Millet flour will add lightness and airiness to your baked goods.  It is therefore a great addition to many recipes, as it helps to give them a lift.  It also helps to give a bit of form to the final product, because of the high protein content.  Millet flour produces a medium sized crumb, so it helps to give a bit of texture to the final product. Nevertheless, if too much millet flour is used in the recipe, the final product will have an overly crumbly texture. 

It is adviseable to use millet flour as you would quinoa: it is a great flour to add when you need to add some moisture or structure to your flour mixture, but is not always an appropriate choice as a main ingredient.  If you do choose to use it as your main flour in a recipe, adding a nut or seed butter to the mix will help to cut back on the crumbly texture that millet flour can produce.

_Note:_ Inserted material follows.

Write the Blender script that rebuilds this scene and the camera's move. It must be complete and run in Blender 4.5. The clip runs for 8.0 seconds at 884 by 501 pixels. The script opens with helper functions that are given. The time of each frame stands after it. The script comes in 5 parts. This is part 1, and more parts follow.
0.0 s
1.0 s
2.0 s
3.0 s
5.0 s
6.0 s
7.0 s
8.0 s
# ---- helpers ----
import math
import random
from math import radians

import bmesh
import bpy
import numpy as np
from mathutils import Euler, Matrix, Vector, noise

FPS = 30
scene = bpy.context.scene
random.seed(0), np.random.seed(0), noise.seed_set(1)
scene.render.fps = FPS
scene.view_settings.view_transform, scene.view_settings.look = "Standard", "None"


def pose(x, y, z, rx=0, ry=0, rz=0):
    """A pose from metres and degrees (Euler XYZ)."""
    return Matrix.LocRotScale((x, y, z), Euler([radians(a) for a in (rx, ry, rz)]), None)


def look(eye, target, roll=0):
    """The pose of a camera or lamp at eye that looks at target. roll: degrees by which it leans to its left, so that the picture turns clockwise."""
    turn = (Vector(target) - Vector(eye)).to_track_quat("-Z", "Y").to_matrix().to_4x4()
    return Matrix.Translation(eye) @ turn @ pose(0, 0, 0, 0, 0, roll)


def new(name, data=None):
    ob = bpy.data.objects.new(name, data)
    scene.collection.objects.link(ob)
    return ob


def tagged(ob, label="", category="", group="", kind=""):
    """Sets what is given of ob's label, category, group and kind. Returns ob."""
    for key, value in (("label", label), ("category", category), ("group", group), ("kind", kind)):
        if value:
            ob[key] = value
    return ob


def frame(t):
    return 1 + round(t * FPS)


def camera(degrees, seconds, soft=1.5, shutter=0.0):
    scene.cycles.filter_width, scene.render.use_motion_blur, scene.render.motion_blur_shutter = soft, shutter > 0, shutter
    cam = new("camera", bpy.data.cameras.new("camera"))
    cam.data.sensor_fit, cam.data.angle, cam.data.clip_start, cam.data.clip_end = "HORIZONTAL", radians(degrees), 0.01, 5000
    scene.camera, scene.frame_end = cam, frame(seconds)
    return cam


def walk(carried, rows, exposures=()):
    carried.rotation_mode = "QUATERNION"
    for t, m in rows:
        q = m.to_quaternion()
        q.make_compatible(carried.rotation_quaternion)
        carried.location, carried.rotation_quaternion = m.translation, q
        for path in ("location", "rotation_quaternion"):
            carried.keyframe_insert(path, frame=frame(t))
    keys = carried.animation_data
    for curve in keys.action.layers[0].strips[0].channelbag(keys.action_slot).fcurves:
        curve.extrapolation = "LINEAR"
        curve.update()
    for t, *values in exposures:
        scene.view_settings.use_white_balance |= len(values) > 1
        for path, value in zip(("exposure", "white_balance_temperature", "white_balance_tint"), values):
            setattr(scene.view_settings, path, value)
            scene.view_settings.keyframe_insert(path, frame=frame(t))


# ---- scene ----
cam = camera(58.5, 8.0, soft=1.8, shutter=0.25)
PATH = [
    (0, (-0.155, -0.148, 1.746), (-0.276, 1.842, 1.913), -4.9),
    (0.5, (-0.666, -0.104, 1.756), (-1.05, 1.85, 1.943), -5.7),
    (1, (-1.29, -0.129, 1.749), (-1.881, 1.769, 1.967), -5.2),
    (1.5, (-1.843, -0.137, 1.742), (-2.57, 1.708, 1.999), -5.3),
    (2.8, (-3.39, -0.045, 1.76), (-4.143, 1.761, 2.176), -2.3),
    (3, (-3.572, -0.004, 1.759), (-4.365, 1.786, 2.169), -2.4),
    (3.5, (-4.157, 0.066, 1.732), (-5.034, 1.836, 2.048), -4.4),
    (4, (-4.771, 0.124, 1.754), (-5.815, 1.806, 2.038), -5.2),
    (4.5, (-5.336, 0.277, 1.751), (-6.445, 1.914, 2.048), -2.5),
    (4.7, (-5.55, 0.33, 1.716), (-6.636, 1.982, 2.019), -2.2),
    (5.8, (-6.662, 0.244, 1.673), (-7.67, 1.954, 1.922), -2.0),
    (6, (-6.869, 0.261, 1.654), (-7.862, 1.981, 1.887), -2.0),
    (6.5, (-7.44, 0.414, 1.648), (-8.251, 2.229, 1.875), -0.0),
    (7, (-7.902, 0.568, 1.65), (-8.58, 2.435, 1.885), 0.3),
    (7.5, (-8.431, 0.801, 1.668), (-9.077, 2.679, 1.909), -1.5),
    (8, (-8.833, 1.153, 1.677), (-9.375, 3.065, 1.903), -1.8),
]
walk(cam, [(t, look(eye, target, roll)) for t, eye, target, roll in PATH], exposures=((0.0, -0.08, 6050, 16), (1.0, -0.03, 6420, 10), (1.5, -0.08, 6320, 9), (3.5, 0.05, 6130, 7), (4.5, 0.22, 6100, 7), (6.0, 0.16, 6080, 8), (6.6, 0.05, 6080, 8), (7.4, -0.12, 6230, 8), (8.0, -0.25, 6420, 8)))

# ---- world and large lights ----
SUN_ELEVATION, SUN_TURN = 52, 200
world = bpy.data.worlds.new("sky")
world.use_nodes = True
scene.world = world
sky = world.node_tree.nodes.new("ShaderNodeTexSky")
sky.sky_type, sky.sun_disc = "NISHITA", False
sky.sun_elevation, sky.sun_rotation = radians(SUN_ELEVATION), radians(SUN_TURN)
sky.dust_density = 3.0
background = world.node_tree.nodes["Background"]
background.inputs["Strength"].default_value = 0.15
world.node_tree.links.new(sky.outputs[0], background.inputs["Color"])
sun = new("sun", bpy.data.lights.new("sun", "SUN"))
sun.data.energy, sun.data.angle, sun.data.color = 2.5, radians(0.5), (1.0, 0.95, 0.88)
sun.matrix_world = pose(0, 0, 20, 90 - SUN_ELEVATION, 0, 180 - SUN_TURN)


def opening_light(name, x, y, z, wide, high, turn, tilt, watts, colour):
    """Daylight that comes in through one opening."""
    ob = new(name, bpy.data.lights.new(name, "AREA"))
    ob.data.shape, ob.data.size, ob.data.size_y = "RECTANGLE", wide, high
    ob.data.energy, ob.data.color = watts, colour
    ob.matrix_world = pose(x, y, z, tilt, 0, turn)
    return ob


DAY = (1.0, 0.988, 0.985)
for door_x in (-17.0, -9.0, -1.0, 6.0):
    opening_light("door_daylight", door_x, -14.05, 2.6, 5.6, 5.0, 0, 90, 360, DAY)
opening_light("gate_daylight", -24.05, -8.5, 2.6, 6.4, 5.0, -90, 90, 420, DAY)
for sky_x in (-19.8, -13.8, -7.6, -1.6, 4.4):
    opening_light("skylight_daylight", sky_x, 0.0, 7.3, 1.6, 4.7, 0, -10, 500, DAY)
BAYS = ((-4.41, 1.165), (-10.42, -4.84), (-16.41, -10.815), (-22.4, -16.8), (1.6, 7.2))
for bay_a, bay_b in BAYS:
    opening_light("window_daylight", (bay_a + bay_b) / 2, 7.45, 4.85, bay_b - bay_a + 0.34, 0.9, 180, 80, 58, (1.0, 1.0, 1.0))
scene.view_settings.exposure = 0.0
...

Generally speaking, millet flour works best when it comprises approximately 25% of the total amount of flour added to the recipe. 

But don’t let that discourage you from experimenting – the above is not a hard and fast rule!  I say this mostly because all of the information that you can find on flour seems to say that gluten-free flours must be used with caution.  This is true, but the thing to do is to work with the properties of the flour, rather than try to mask them.  It is not impossible to have millet flour as the main ingredient in a recipe, but it must be tempered by the other ingredients.

If you are using a flour with a distinctive taste, than use it in a recipe where there are other strong flavours present that will complement the taste.  For example, if you are making a banana loaf, than the addition of some millet flour is not going to overpower the entire loaf.